When an employer preforming work for another person or company fails to secure workers’ compensation coverage for its employees, the claimant usually files a claim against the claimant’s employer and any of the contractors that hired the claimant’s employer. The Court of Appeals recently held that if the claimant settles with any of the respondents, the settlement precludes an award of benefits against any of the other respondents. Read v. Industrial Claim Appeals Office, 12 CA 0253 (October 18, 2012)(not selected for official publication). In Read, the claimant was employed by A&S Heating and Air as a service technician. A retail store hired A&S to fix its swamp cooler. Read was injured while removing the swamp cooler. A&S did not have workers’ compensation coverage, so Read filed a claim against A&S and the retail store, pursuant to § 8-41-401. Read then settled the claim against the retail store, and proceeded to hearing against the employer. The Administrative Law Judge found that the retail store was claimant’s statutory employer pursuant to § 8-41-401. The Administrative Law Judge then concluded that because claimant had settled and closed his claim with the retail store, he could not pursue a claim against A&S for the same workers’ compensation benefits.

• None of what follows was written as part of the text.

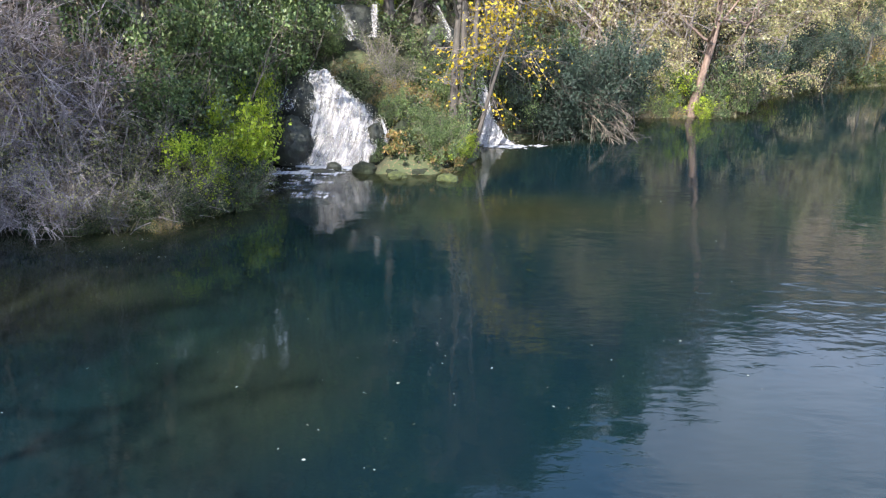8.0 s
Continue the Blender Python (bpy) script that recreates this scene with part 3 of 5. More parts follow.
def shrub(at, radius, height, stem_mat, leaf=None, leaf_n=3500, leaf_size=0.11, aspect=0.6, stems=26, twigs=420, clumps=46, droop=0.05, twig_r=0.0075,
          label="", seed=0, name="shrub", category="shrub", fill=0.2):
    """A many-stemmed bush: stems from one foot, twigs on them, leaves in uneven clumps about the twigs."""
    r = np.random.default_rng(seed)
    root = empty(name, at)
    foot = np.column_stack([r.normal(size=(stems, 2)) * radius * 0.22, np.full(stems, -0.15)])
    a = r.uniform(0, 2 * np.pi, stems)
    q = r.uniform(0.1, 1.0, stems) * radius / height * 1.1
    way = np.column_stack([np.cos(a) * q, np.sin(a) * q, np.ones(stems)])
    sp = wander(foot, way, height * r.uniform(0.75, 1.2, stems), 5, 0.14, droop * 0.6, r)
    pieces = [tubes(sp, np.full((stems, 1), 0.011 + 0.004 * height) * r.uniform(0.6, 1.4, (stems, 1)) * np.linspace(1, 0.3, 6), 4)]
    part("stem_spray", mesh_of("stem_spray", *joined(*pieces), stem_mat, True), root)["kind"] = "stuff"
    b, w, _, u = pick_along(sp, twigs, 0.12, 1.0, r)
    w = w / (np.linalg.norm(w, axis=1, keepdims=True) + 1e-9) * 0.5 + r.normal(size=(twigs, 3)) * 0.75
    tp = wander(b, w, r.uniform(0.35, 0.95, twigs) * (0.5 + 0.35 * height / 2.5), 1, 0.25, droop, r)
    part("twig_spray", mesh_of("twig_spray", *tubes(tp, np.full((twigs, 1), twig_r) * np.array([1, 0.45]), 3), stem_mat), root)["kind"] = "stuff"
    if leaf and leaf_n:
        cc, _, _, _ = pick_along(tp, clumps, 0.3, 1.0, r)
        near = cc[r.integers(0, clumps, leaf_n)] + r.normal(size=(leaf_n, 3)) * r.uniform(0.07, 0.22, (leaf_n, 1))
        loose, _, _, _ = pick_along(tp, leaf_n, 0.2, 1.0, r)
        c = np.where(r.random((leaf_n, 1)) < fill, loose + r.normal(size=(leaf_n, 3)) * 0.06, near)
        c[:, 2] = np.maximum(c[:, 2], 0.0)
        part("foliage", mesh_of("foliage", *leaves(c, leaf_size, aspect, ((0, 0, -0.25), 1.0), r), leaf), root)
    return tagged(root, label, category, "shrubs on the banks")


def blades(base, height, width, lean, bend, r):
    """Upright grass blades: three tapering pieces each."""
    n = len(base)
    a = r.uniform(0, 2 * np.pi, n)
    side = np.column_stack([np.cos(a), np.sin(a), np.zeros(n)])
    b = r.uniform(0, 2 * np.pi, n)
    out = np.column_stack([np.cos(b), np.sin(b), np.zeros(n)])
    h = (height * r.uniform(0.55, 1.2, n))[:, None]
    rows = []
    for q, w in ((0, 1.0), (0.4, 0.9), (0.75, 0.6), (1.0, 0.08)):
        p = base + np.array([0, 0, 1.0]) * h * (q - bend * q * q * 0.5) + out * h * (lean * q + bend * q * q)
        rows += [p - side * width * w / 2, p + side * width * w / 2]
    v = np.stack(rows, 1).reshape(-1, 3)
    i = np.arange(n)[:, None] * 8
    f = np.concatenate([i + [0, 1, 3, 2], i + [2, 3, 5, 4], i + [4, 5, 7, 6]], 0)
    return v, f


def on_ground(xy, lift=0.0):
    xy = np.asarray(xy, float)
    return np.column_stack([xy, np.maximum(land(xy), -0.1) + lift])


def place(proto, x, y, turn, size, sink=0.0, tall=1.0):
    m = pose(x, y, max(ground_z(x, y), -0.05) - sink, 0, 0, turn) @ Matrix.Diagonal((size, size, size * tall, 1))
    return copy_thing(proto, m)


def put_first(proto, x, y, turn=0.0, size=1.0, sink=0.0):
    proto.matrix_basis = pose(x, y, max(ground_z(x, y), -0.05) - sink, 0, 0, turn) @ Matrix.Scale(size, 4)
    return proto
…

The claimant appealed the dismissal of his claim. The Court of Appeals affirmed the dismissal, holding that the statutory employer statutes contemplate that there can be only one employer liable under the Act. The Court of Appeals found that the claimant’s division-approved settlement not only closed his claim against the retail store, but it also constituted an “award.” Since there can be only one employer, the settlement with the retail store (the statutory employer) precluded any claim against the actual employer.
The Court of Appeals decision is somewhat vague, but it appears that the Court of Appeals missed the point of the argument in the appeal. The claimant argued that there was insufficient evidence for the Administrative Law Judge to find that the retail store was the statutory employer. The Court of Appeals did not consider that issue, because it concluded that only one employer can be liable under the Act, and the settlement with the retail store, therefore, ended the litigation in the claim. Implicit in the Court of Appeals decision is the assumption that the Director’s approval of the settlement with the retail store constitute a finding that the retail store was liable for benefits under the Act. This assumption is inconsistent with the language of the uniform settlement documents used in workers’ compensation claims, which include a specific denial of liability. Thus, if the settlement itself was not an admission that the retail store was liable for benefits, then the Court of Appeals holding that the claim must be dismissed against the other respondents is in error because there was no finding of liability against the retail store. If the Court of Appeals had considered the issue as phrased by the claimant – whether there was sufficient evidence to conclude that the retail store was a statutory employer – it might have found that there was not sufficient evidence to so conclude, and, therefore, might have reversed the denial of the claim against the other employers.
Because the basis for the Court of Appeals’ decision is not clear, it is equally unclear whether this case can be read to hold that a settlement with one respondent, where that respondent denies liability for the claim, is an absolute bar to liability against any other respondent in a statutory employer claim.